[3D scene code data]
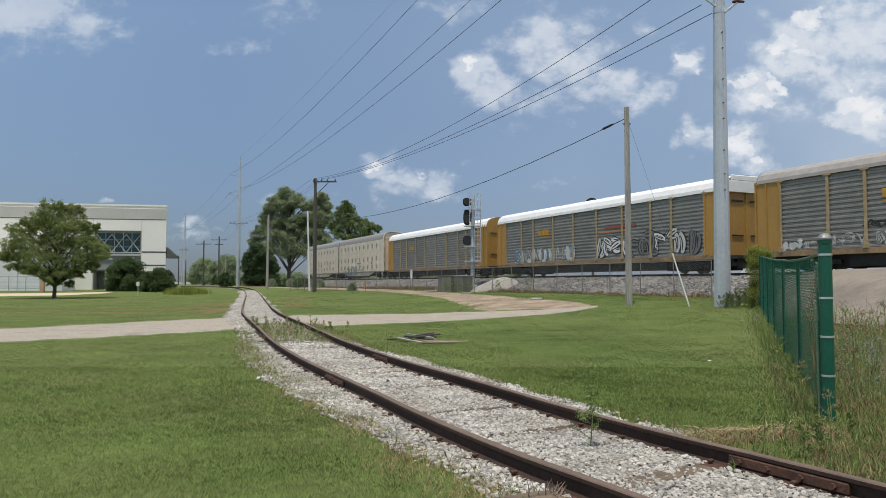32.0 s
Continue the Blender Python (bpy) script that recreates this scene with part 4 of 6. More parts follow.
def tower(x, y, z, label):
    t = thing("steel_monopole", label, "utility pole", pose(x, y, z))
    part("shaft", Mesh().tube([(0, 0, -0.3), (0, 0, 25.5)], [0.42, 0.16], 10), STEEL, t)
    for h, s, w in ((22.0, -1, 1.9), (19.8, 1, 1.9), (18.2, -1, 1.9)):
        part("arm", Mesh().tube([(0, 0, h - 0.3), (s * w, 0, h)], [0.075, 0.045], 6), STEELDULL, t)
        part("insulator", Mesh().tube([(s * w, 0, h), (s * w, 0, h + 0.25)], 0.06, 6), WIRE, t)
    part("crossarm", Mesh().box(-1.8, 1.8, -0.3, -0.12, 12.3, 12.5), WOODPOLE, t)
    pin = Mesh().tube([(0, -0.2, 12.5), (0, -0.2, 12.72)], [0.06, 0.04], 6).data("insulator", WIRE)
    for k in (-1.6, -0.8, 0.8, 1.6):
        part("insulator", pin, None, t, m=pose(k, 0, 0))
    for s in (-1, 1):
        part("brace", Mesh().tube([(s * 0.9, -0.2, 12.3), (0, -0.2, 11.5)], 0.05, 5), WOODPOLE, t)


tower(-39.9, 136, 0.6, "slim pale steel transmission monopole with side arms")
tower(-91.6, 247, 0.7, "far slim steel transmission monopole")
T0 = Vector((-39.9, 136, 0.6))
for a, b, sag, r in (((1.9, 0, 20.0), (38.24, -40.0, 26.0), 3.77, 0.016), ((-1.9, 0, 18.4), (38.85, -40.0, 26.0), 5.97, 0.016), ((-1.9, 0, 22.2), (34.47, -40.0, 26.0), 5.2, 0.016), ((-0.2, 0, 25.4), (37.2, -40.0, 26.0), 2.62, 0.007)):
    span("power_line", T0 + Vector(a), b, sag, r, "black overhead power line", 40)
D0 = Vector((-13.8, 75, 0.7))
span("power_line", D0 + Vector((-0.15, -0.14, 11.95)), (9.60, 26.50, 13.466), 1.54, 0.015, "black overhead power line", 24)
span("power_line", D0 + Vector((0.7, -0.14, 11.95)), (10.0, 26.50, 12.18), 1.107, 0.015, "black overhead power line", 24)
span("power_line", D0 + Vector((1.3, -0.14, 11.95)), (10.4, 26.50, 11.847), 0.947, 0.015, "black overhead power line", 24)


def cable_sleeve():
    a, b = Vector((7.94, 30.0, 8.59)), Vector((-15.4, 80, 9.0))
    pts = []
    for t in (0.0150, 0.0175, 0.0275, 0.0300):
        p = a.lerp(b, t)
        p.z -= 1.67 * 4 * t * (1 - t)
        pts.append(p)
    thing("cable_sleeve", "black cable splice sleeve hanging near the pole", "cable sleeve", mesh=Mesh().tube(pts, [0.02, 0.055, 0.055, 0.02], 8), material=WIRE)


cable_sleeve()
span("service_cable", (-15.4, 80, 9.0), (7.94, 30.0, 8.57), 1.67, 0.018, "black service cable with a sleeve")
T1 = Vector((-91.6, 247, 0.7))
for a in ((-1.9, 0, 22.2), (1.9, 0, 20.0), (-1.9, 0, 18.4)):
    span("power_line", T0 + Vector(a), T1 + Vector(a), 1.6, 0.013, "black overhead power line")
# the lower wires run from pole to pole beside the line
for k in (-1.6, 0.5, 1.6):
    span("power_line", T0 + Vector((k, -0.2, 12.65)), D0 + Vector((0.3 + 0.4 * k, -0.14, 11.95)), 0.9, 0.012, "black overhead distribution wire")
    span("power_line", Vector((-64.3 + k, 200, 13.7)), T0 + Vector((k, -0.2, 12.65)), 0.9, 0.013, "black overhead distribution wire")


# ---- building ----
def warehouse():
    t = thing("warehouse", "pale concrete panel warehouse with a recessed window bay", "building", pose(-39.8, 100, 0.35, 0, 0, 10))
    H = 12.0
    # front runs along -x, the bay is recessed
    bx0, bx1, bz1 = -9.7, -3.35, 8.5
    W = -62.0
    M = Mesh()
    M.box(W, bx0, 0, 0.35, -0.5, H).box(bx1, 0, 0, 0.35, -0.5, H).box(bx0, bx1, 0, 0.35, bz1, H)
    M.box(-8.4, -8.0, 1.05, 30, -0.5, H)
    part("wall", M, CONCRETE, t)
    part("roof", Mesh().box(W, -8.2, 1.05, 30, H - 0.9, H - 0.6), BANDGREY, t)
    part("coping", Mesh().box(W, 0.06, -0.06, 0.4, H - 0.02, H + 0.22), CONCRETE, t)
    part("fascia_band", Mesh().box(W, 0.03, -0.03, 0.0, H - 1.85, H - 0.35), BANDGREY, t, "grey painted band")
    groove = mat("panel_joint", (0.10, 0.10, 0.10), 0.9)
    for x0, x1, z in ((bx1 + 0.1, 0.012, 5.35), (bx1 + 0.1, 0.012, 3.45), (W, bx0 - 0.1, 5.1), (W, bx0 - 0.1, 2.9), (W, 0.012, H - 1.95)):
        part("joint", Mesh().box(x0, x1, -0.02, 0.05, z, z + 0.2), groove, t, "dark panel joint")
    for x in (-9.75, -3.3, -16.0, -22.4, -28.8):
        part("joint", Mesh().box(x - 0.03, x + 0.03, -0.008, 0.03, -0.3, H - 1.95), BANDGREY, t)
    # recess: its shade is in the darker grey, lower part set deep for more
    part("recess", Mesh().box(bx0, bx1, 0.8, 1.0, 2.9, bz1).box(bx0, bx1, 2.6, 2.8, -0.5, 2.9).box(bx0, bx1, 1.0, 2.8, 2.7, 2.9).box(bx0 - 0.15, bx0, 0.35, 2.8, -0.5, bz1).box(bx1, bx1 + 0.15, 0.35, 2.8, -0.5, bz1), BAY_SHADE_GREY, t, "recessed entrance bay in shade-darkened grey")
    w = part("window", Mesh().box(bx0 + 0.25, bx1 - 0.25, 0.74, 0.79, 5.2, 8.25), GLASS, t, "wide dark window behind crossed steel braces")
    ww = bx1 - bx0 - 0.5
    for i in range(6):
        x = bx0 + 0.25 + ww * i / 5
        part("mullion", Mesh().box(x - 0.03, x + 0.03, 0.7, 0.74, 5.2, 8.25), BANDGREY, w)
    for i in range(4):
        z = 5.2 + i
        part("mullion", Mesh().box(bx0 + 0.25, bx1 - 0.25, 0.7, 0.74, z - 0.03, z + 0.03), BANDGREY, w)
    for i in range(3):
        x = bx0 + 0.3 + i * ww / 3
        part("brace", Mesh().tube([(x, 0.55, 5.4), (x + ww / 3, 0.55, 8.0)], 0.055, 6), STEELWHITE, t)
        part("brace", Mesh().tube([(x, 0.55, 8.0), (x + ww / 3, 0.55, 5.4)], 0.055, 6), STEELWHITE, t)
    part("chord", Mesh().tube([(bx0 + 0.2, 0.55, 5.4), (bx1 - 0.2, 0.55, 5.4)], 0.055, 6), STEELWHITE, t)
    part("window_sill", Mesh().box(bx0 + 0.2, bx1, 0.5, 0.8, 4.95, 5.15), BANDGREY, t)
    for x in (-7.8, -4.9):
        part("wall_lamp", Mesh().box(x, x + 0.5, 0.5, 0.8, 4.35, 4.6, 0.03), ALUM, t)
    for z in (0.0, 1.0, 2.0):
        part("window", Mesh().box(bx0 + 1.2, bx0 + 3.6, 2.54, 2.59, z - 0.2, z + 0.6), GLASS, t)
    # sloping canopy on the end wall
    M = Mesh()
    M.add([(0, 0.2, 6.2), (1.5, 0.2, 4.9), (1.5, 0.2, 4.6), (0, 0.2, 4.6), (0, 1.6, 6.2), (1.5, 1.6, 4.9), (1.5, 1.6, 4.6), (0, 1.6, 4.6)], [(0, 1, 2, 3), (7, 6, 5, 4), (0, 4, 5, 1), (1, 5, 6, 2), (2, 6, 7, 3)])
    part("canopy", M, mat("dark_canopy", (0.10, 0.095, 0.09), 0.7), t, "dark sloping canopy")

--

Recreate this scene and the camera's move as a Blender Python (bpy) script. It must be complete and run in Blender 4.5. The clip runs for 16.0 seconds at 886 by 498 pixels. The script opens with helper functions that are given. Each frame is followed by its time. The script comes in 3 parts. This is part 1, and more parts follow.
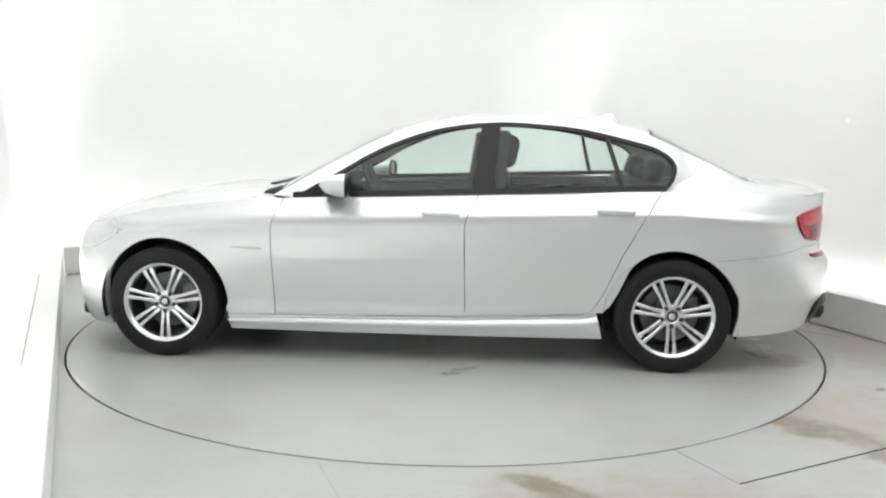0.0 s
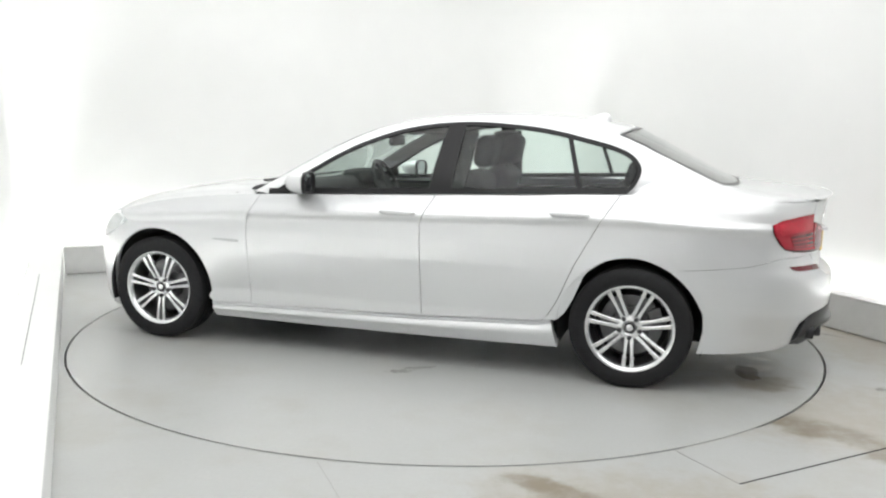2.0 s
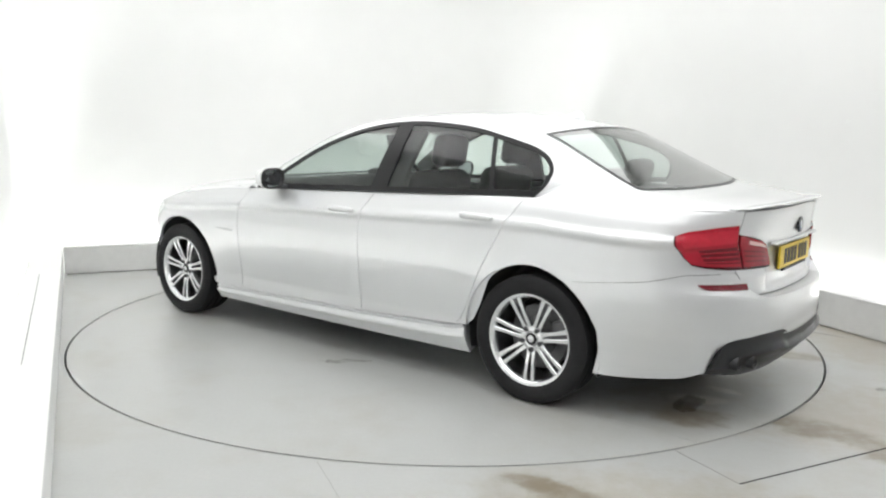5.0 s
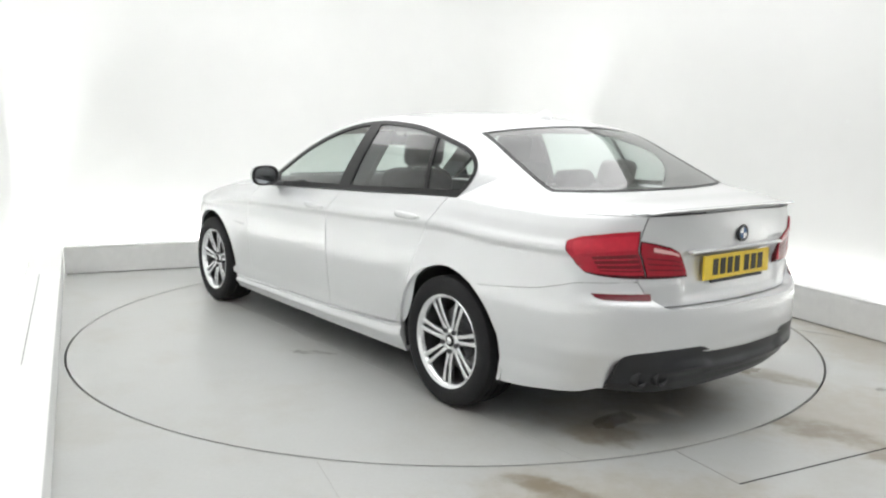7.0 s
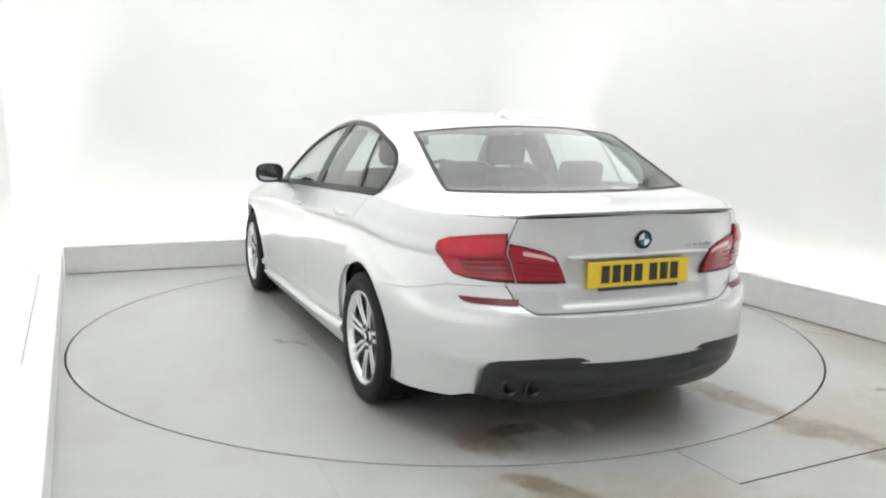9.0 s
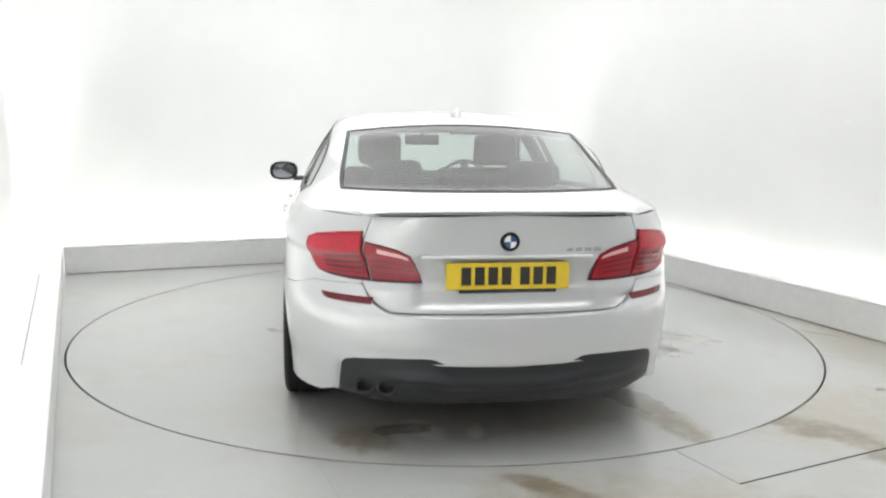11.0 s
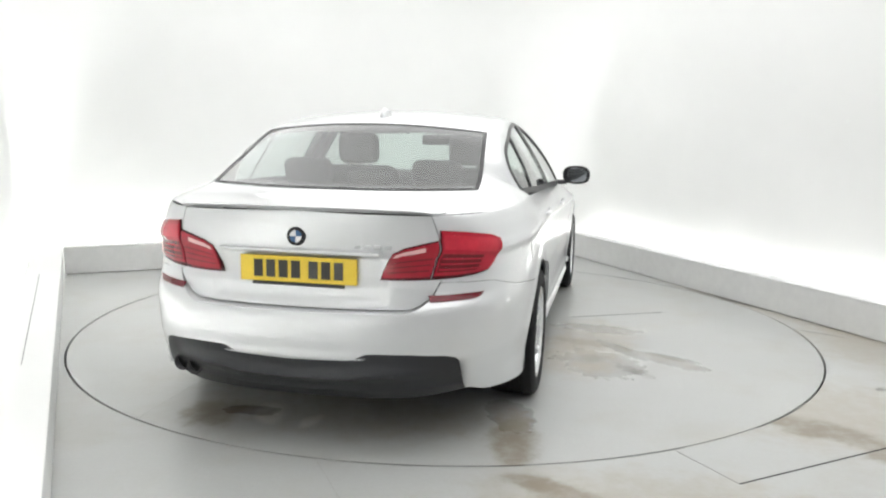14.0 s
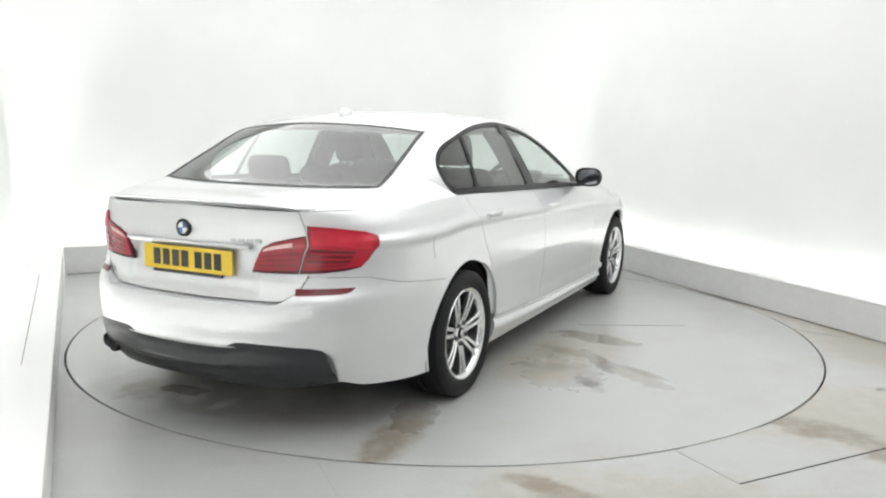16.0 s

---

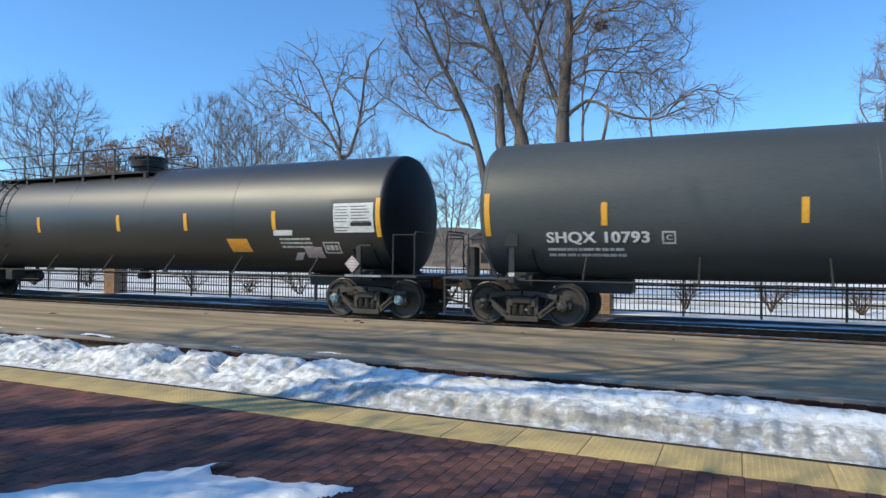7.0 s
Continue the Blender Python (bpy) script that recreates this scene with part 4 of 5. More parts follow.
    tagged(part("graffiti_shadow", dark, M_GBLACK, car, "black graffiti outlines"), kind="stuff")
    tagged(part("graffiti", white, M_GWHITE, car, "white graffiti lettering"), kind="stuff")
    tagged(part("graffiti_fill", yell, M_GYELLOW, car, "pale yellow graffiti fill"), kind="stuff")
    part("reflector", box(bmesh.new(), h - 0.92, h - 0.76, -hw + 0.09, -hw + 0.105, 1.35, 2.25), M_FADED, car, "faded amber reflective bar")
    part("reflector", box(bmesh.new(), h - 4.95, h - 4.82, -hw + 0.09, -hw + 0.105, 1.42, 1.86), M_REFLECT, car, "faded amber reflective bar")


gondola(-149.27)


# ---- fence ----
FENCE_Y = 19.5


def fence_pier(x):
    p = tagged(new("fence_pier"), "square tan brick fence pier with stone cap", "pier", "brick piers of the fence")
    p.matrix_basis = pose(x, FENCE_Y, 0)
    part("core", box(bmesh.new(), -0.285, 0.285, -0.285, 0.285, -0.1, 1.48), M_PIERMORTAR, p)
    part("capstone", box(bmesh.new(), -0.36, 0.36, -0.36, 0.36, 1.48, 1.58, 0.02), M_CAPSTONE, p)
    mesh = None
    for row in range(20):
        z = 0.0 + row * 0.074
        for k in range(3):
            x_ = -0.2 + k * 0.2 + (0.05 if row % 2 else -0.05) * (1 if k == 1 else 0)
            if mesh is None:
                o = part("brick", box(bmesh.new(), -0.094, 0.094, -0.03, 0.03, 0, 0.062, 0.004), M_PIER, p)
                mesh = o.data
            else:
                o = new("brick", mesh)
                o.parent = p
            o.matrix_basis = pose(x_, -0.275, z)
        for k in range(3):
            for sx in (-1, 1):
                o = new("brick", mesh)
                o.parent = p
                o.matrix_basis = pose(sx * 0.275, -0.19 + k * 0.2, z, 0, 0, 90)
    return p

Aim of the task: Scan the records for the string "Continue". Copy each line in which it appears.

Task output:
Continue the Blender Python (bpy) script that recreates this scene with part 4 of 6. More parts follow.
Continue the Blender Python (bpy) script that recreates this scene with part 4 of 5. More parts follow.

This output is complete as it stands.